Monday, July 1, 2019

A Road Trip With Amy


Amy will be attending the University of Wisconsin next year, and she had to travel to Madison last week for a mandatory two-day freshman orientation.  She could have gone alone, but there was a set of parent workshops, and I am generally desperate for an excuse to leave my house.

We stayed in a spooky old church in Madison.  It was an AirBnb listing I chose because it was a large space with two beds, and I try not to share a bed with Amy.  Susan and I shared beds on our recent road trip, and that was fine, because Susan is a peaceful and self-contained sleeper.  Amy, on the other hand, thrashes all night long as if wrestling alligators.  Also, she says I snore, which, maybe, but all I can say is I’ve never heard it.


 The church had been divided into three floors, and we had the middle floor.  Stained glass windows that were probably high up in the wall of the church started a foot from our floor and there were many strange platforms and locked closets.  Spooky.

Amy had a useful time registering for classes and getting an ID card, while I mostly sat in the back of a roomful of over-invested parents and worked some sudoku puzzles while a steady stream of enthusiastic Wisconsin administrators assured us that our children would be FINE.

We then spent four days driving up the Mississippi river to Minneapolis.  Amy is an ideal companion for road trips because she lets me do whatever I want to do.  Here were some highlights:

-       The Don Q Inn which we encountered while whizzing along a back
road.  There was an enormous old airplane that an enterprising motel owner had parked on his lawn to attract business, so we stopped and climbed around in it.  Another interesting feature was that the motel lobby had barber chairs instead of normal chairs.

-       Villa Louis, the extremely fancy Victorian-style home of a fur, wheat, railroad, and lumber baron in Prairie du Chien, Wisconsin.  Our tour guide was a very pretty, very nervous, very young woman in Victorian garb clutching a handwritten sheet of spiral notepaper that she furtively consulted.  The only other person on our tour was an older man who said not a word but photographed every room as if he were a crime scene photographer on assignment.
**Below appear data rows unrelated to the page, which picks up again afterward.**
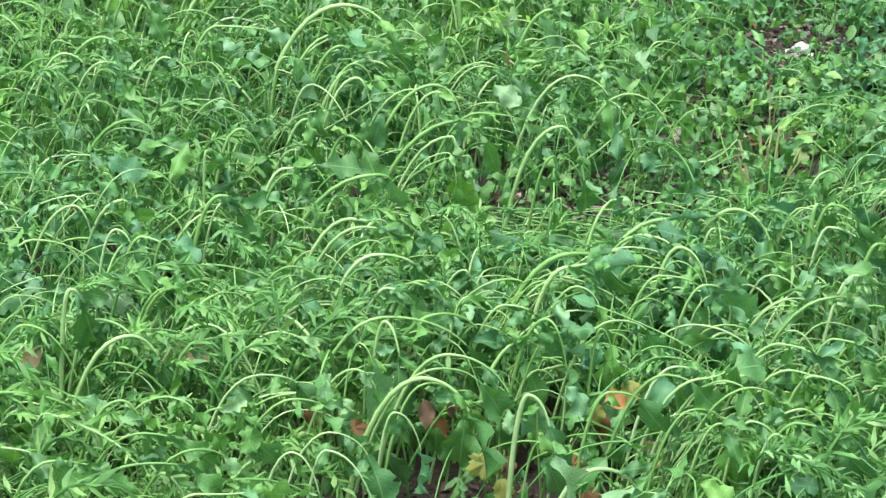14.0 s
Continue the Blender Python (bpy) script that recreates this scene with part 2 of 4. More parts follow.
def blade(rng, n=12, m=4, wide=0.55, droop=1.0, cup=0.35, ruffle=0.05, teeth=0.14, waist=0.0, sharp=0.8, twist=0.0):
    """A leaf of length 1 from the origin along y, its face up: lobed and toothed margin, a cupped, ruffled and twisted blade that droops."""
    s = np.linspace(0, 1, n + 1)
    w = np.sin(np.pi * np.clip(s, 0.015, 0.985) ** sharp) ** 0.72 * wide / 2
    beat = rng.uniform(2.2, 3.0)
    w = w * (1 - waist * np.clip(1.25 - s / 0.6, 0, 1) * (0.5 + 0.5 * np.cos(2 * np.pi * (beat * s + rng.random()))))
    turn = -droop * (s ** 1.2) + rng.uniform(-0.15, 0.15)
    y, z = np.cumsum(np.cos(turn)) / (n + 1), np.cumsum(np.sin(turn)) / (n + 1)
    y, z = y - y[0], z - z[0]
    u = np.linspace(-1, 1, m + 1)
    odd = np.where((np.arange(n + 1)[:, None] + rng.integers(0, 2, 2)) % 2, 1.0, -1.0)
    lobes = rng.uniform(2.2, 3.4)
    tooth = 1 + teeth * (0.7 * np.sin(2 * np.pi * (lobes * s[:, None] + rng.random(2))) + 0.9 * odd * rng.uniform(0.4, 1.2, (n + 1, 2)))
    side = np.where(u[None] < 0, tooth[:, :1], tooth[:, 1:])
    margin = np.abs(u)[None] > 0.9
    x = u[None] * w[:, None] * np.where(margin, side, 1.0)
    ahead = np.where(margin, teeth * 0.28 * (side - 1) / max(teeth, 0.01) * wide * 0.5, 0.0) * np.sin(np.pi * s)[:, None]
    bend = rng.uniform(-0.14, 0.14) * s ** 2
    a, b = rng.random(2) * 6.28
    lift = cup * np.abs(x) ** 1.3 * 1.6 + ruffle * np.abs(u)[None] ** 1.5 * np.sin(2 * np.pi * rng.uniform(1.2, 2.4) * s[:, None] + np.where(u[None] < 0, a, b))
    lift[0] *= 0.2
    roll = (twist * s)[:, None]
    x, lift = x * np.cos(roll) - lift * np.sin(roll), x * np.sin(roll) + lift * np.cos(roll)
    nx, nz = -np.sin(turn), np.cos(turn)
    v = np.stack([x + bend[:, None], y[:, None] + ahead + lift * nx[:, None], z[:, None] + lift * nz[:, None]], -1).reshape(-1, 3)
    uv = np.stack([np.broadcast_to(u / 2 + 0.5, x.shape), np.broadcast_to(s[:, None], x.shape)], -1).reshape(-1, 2)
    return v, sheet_faces(n, m), uv


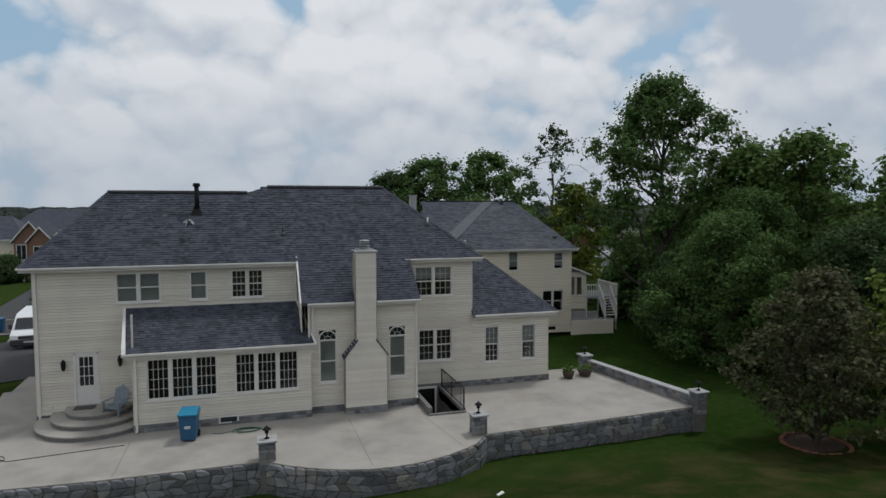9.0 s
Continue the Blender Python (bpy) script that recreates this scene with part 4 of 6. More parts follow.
def word(text, widths, x0, x1, z0, z1):
    """Letters set one by one to their true widths, with slab serifs on the stems."""
    total = sum(widths)
    gap = 0.020
    x = x0
    for ch, w in zip(text, widths):
        cw = (x1 - x0) * w / total
        a, c = x + gap / 2, x + cw - gap / 2
        ob = lettering(ch, a, c, z0, z1, sign)
        ob["label"] = "black raised letter " + ch
        q, t, h = Build(), 0.011, z1 - z0
        feet = {"F": (0,), "A": (0, 1), "R": (0, 1), "M": (0, 1), "W": (), "E": (0,), "L": (0,), "H": (0, 1), "U": (), "N": (0,), "T": (0.5,)}[ch]
        heads = {"F": (0,), "A": (), "R": (0,), "M": (0, 1), "W": (0, 1), "E": (0,), "L": (0,), "H": (0, 1), "U": (0, 1), "N": (0, 1), "T": ()}[ch]
        sw = 0.013 + 0.06 * (c - a)
        # heavy main stems of the roman letters
        st = 0.20 * (c - a)
        for f0 in {"F": (0.06,), "R": (0.06,), "M": (), "E": (0.06,), "L": (0.06,), "H": (0.06, 0.73), "U": (0.06,), "N": (), "T": (0.395,), "A": (), "W": ()}[ch]:
            q.box(a + f0 * (c - a), -0.0222, z0, a + f0 * (c - a) + st, -0.0135, z1)
        for p0, p1 in {"A": ((0.42, 0.80),), "W": ((0.02, 0.24), (0.44, 0.66)), "N": ((0.06, 0.76),)}.get(ch, ()):
            xa, xb, wd = a + p0 * (c - a), a + p1 * (c - a), 0.17 * (c - a)
            q.add([(xa, -0.0222, z1), (xa + wd, -0.0222, z1), (xb + wd, -0.0222, z0), (xb, -0.0222, z0), (xa, -0.0135, z1), (xa + wd, -0.0135, z1), (xb + wd, -0.0135, z0), (xb, -0.0135, z0)],
                  [(3, 2, 1, 0), (0, 1, 5, 4), (1, 2, 6, 5), (2, 3, 7, 6), (3, 0, 4, 7)])
        for side, zz in [(f, z0) for f in feet] + [(f, z1 - t) for f in heads]:
            px = a + (c - a) * (side if side == 0.5 else (0.13 if side == 0 else 0.87))
            q.box(px - sw, -0.0222, zz, px + sw, -0.0135, zz + t)
        if ch in "FEL":
            q.box(c - 0.010, -0.0222, z0 if ch != "F" else z1 - 0.04, c, -0.0135, z0 + 0.04 if ch != "F" else z1)
        if ch == "T":
            q.box(a, -0.0222, z1 - 0.032, a + 0.010, -0.0135, z1).box(c - 0.010, -0.0222, z1 - 0.032, c, -0.0135, z1)
        if q.v:
            part("stem_and_serif", q, M_BLACK, ob)
        x += cw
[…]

-       The Historic Trempealeau Hotel, in business since 1888 on the banks of the Mississippi. The downstairs is a farm-to-table restaurant and bar with live music, and upstairs are ten original guest rooms with a bathroom at the end of the hall.  It was perfect, because the amenities have been updated and the food and music are great, but it still feels very old-timey.  


    We stayed there two nights and enjoyed watching a lot of freight trains on the riverside tracks and the barges going through Lock and Dam #6 on the river.

 
-       The Garden of Eatin’ restaurant in Galesville.  The staff were all young women in tie-died shirts with fun hairstyles and piercings, but most of the patrons were old folks from the home down the street.  One elderly patron said to his waitress: “You gonna get any more of them there tattoos?”  The elderly woman seated next to us at the counter was one of 15 farm children who allowed as to how she doesn’t know how exactly how many third-and-fourth generation kids are in her family, but it’s in the hundreds.

-       The Castlerock Museum of Arms and Armor in Alma, recommended by our pal at the Garden of Eatin’.  The museum was built by and houses the extensive collection of arms and armor of 91-year-old judge Gary Schlosstein.  It is a truly world-class collection.  I asked the docent how the Judge could afford all these amazing pieces, and he said, “Wise investments.”  I got the feeling that Judge Schlosstein is sort of this century’s version of the lumber baron.

-       The Prairie Moon Sculpture Garden in Fountain City, containing the
works of self-taught farmer and fiddler Herman Rusch, 1885-1985.  After he retired from farming, he rented out a former country dance hall and filled it with “natural oddities” and began to make sculpture to decorate the grounds.  I love the sculptures, and had it not been for the literal clouds of mosquitoes, I could have stayed for hours.

We ended our trip with a couple of days in Minneapolis.  We stayed in the downstairs floor of a beautiful Victorian home.  Our host was an aging hippie who reminded me so strongly of Garth from Wayne’s World that I heard strains of “Foxy Lady” whenever he talked to me.  All food waste was supposed to go in the compost bucket, but I was so embarrassed about my one uneaten Hostess Sno Ball that I took it to the airport to throw it away.

Our last tourist attraction was the Mall of America, which I insisted on seeing because of a book I read, “I Woke Up Dead at the Mall” by Judy Sheehan.  In the universe of the book, the Mall is populated with ghosts of murdered teens who co-exist unseen with midwestern shoppers.  My review: the book was more fun than the Mall.